What you have to do
All the data below goes into the copy word for word, but the pictures don't.

═══ Collected data

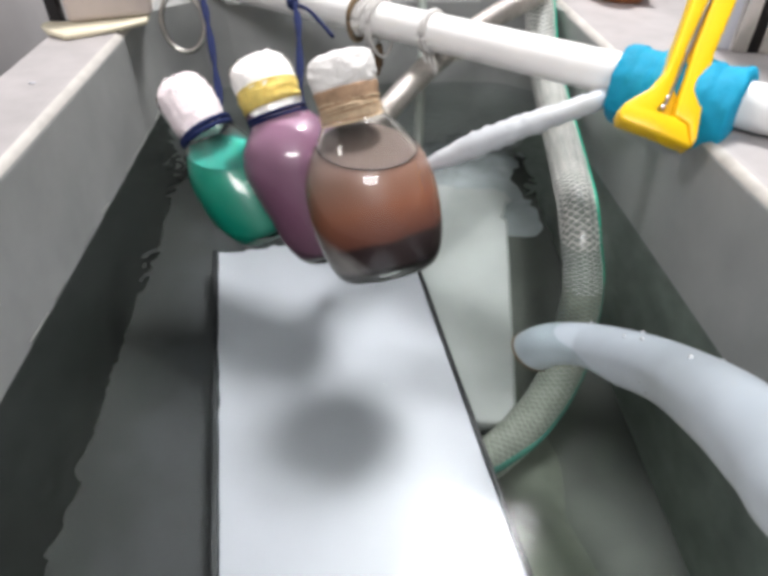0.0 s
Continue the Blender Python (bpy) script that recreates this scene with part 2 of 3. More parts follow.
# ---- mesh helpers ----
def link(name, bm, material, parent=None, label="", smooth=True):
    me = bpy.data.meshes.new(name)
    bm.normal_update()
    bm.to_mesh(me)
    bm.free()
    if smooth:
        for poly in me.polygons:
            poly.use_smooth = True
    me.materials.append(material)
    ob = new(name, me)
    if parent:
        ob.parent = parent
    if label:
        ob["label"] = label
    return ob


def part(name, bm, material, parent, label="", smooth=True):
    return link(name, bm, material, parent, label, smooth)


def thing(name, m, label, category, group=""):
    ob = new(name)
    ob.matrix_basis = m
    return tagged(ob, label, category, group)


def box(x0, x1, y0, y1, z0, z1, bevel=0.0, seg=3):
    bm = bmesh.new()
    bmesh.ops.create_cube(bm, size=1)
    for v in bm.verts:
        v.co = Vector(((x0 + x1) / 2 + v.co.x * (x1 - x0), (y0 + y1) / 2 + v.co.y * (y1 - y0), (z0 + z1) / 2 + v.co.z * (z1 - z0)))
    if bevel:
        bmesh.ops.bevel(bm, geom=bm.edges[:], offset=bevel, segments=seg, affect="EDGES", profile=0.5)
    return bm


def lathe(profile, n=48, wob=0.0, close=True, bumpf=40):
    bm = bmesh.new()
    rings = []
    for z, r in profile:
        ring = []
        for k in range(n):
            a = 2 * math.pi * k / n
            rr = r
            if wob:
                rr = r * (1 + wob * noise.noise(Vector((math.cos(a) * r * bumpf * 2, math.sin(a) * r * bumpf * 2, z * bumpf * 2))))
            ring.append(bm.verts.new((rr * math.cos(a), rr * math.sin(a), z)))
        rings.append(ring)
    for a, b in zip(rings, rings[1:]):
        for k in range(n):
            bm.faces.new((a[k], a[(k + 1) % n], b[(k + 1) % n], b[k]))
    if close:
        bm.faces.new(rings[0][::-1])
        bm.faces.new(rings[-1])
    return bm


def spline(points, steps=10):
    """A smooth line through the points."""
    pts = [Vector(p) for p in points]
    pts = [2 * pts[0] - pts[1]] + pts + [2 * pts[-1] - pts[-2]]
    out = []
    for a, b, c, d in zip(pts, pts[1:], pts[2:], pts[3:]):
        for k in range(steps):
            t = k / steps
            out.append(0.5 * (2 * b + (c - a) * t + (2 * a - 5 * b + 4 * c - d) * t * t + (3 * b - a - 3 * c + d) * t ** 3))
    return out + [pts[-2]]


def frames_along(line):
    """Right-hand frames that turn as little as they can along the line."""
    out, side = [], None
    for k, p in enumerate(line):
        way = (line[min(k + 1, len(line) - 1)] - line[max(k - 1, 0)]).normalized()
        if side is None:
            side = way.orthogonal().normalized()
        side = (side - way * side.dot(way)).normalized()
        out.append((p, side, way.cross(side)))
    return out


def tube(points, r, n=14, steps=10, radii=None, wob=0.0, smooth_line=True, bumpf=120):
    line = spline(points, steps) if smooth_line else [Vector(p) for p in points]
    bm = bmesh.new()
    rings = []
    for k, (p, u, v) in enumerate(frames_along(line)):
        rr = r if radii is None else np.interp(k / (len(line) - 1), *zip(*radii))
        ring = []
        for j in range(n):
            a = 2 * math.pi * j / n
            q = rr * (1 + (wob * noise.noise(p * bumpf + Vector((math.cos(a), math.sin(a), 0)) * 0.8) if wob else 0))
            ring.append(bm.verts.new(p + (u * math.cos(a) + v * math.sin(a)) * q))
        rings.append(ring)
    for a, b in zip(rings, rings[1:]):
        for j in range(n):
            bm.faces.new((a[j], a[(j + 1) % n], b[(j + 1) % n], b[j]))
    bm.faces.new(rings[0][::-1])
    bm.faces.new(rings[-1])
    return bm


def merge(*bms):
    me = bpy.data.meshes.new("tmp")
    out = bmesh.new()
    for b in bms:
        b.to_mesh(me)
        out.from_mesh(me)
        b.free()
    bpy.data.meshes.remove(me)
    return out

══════

Task result
0.0 s
Continue the Blender Python (bpy) script that recreates this scene with part 2 of 3. More parts follow.
# ---- mesh helpers ----
def link(name, bm, material, parent=None, label="", smooth=True):
    me = bpy.data.meshes.new(name)
    bm.normal_update()
    bm.to_mesh(me)
    bm.free()
    if smooth:
        for poly in me.polygons:
            poly.use_smooth = True
    me.materials.append(material)
    ob = new(name, me)
    if parent:
        ob.parent = parent
    if label:
        ob["label"] = label
    return ob


def part(name, bm, material, parent, label="", smooth=True):
    return link(name, bm, material, parent, label, smooth)


def thing(name, m, label, category, group=""):
    ob = new(name)
    ob.matrix_basis = m
    return tagged(ob, label, category, group)


def box(x0, x1, y0, y1, z0, z1, bevel=0.0, seg=3):
    bm = bmesh.new()
    bmesh.ops.create_cube(bm, size=1)
    for v in bm.verts:
        v.co = Vector(((x0 + x1) / 2 + v.co.x * (x1 - x0), (y0 + y1) / 2 + v.co.y * (y1 - y0), (z0 + z1) / 2 + v.co.z * (z1 - z0)))
    if bevel:
        bmesh.ops.bevel(bm, geom=bm.edges[:], offset=bevel, segments=seg, affect="EDGES", profile=0.5)
    return bm


def lathe(profile, n=48, wob=0.0, close=True, bumpf=40):
    bm = bmesh.new()
    rings = []
    for z, r in profile:
        ring = []
        for k in range(n):
            a = 2 * math.pi * k / n
            rr = r
            if wob:
                rr = r * (1 + wob * noise.noise(Vector((math.cos(a) * r * bumpf * 2, math.sin(a) * r * bumpf * 2, z * bumpf * 2))))
            ring.append(bm.verts.new((rr * math.cos(a), rr * math.sin(a), z)))
        rings.append(ring)
    for a, b in zip(rings, rings[1:]):
        for k in range(n):
            bm.faces.new((a[k], a[(k + 1) % n], b[(k + 1) % n], b[k]))
    if close:
        bm.faces.new(rings[0][::-1])
        bm.faces.new(rings[-1])
    return bm


def spline(points, steps=10):
    """A smooth line through the points."""
    pts = [Vector(p) for p in points]
    pts = [2 * pts[0] - pts[1]] + pts + [2 * pts[-1] - pts[-2]]
    out = []
    for a, b, c, d in zip(pts, pts[1:], pts[2:], pts[3:]):
        for k in range(steps):
            t = k / steps
            out.append(0.5 * (2 * b + (c - a) * t + (2 * a - 5 * b + 4 * c - d) * t * t + (3 * b - a - 3 * c + d) * t ** 3))
    return out + [pts[-2]]


def frames_along(line):
    """Right-hand frames that turn as little as they can along the line."""
    out, side = [], None
    for k, p in enumerate(line):
        way = (line[min(k + 1, len(line) - 1)] - line[max(k - 1, 0)]).normalized()
        if side is None:
            side = way.orthogonal().normalized()
        side = (side - way * side.dot(way)).normalized()
        out.append((p, side, way.cross(side)))
    return out


def tube(points, r, n=14, steps=10, radii=None, wob=0.0, smooth_line=True, bumpf=120):
    line = spline(points, steps) if smooth_line else [Vector(p) for p in points]
    bm = bmesh.new()
    rings = []
    for k, (p, u, v) in enumerate(frames_along(line)):
        rr = r if radii is None else np.interp(k / (len(line) - 1), *zip(*radii))
        ring = []
        for j in range(n):
            a = 2 * math.pi * j / n
            q = rr * (1 + (wob * noise.noise(p * bumpf + Vector((math.cos(a), math.sin(a), 0)) * 0.8) if wob else 0))
            ring.append(bm.verts.new(p + (u * math.cos(a) + v * math.sin(a)) * q))
        rings.append(ring)
    for a, b in zip(rings, rings[1:]):
        for j in range(n):
            bm.faces.new((a[j], a[(j + 1) % n], b[(j + 1) % n], b[j]))
    bm.faces.new(rings[0][::-1])
    bm.faces.new(rings[-1])
    return bm


def merge(*bms):
    me = bpy.data.meshes.new("tmp")
    out = bmesh.new()
    for b in bms:
        b.to_mesh(me)
        out.from_mesh(me)
        b.free()
    bpy.data.meshes.remove(me)
    return out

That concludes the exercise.